Monday 23 April 2012
from 15:15 to 16:00
at FA 31
Speaker : Prof. Hannes Jónsson (Háskoli Íslands)
Abstract : Atomic rearrangements in solids, for example migration of defects, diffusion of atoms or chemical reactions, typically involve overcoming an energy barrier and the time interval between such events is many orders of magnitude longer than the time scale of atomic vibrations. Computer simulations based on direct solution of the classical equation of motion often cannot cover long enough time intervals. A different simulation approach is needed to simulate long time scale evolution in solids. For complex systems where the atomic structure and mechanism of transitions is unknown, such long time scale simulations are particularly relevant. The adaptive kinetic Monte Carlo (AKMC) approach will be described in this presentation. It is based on the two step WKE procedure, which involves the identification of an optimal transition state and subsequent dynamical trajectories started at the transition state. For each state of the system, possible transition mechanisms are explored and transition rates determining, followed by a kinetic Monte Carlo algorithm to pick a transition and advance the clock. The key problem is the identification of a good transition state for each state of the system without bias towards a particular mechanism or final state.
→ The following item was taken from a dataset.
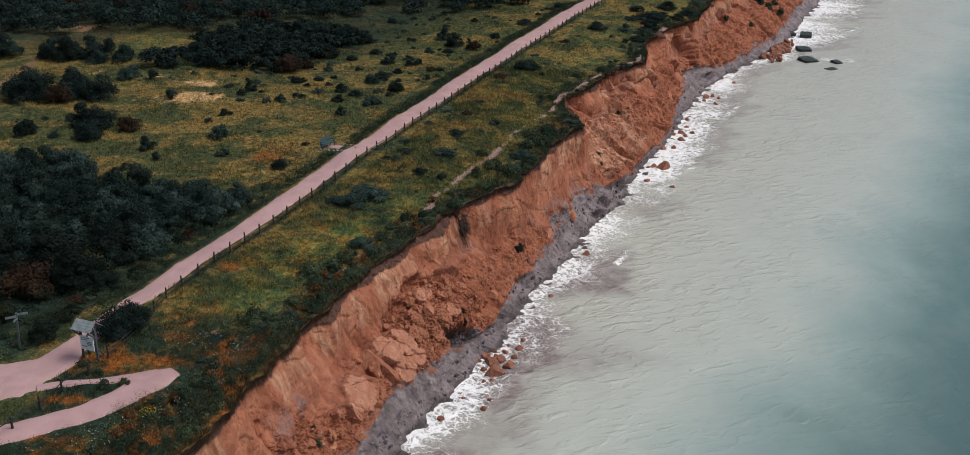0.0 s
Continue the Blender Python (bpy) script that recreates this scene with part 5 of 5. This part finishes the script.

Within the harmonic approximation to transition state theory this requires finding all relevant saddle points on the potential energy rim surrounding the energy well corresponding to the current state. More generally, a dividing surface corresponding to maximum free energy needs to be identified. We have developed methods for finding such transition state surfaces and implemented them in software for distributed computing. Application to defects and diffusion in and on the surface of solids as well as spin transitions in nano-clusters will be presented.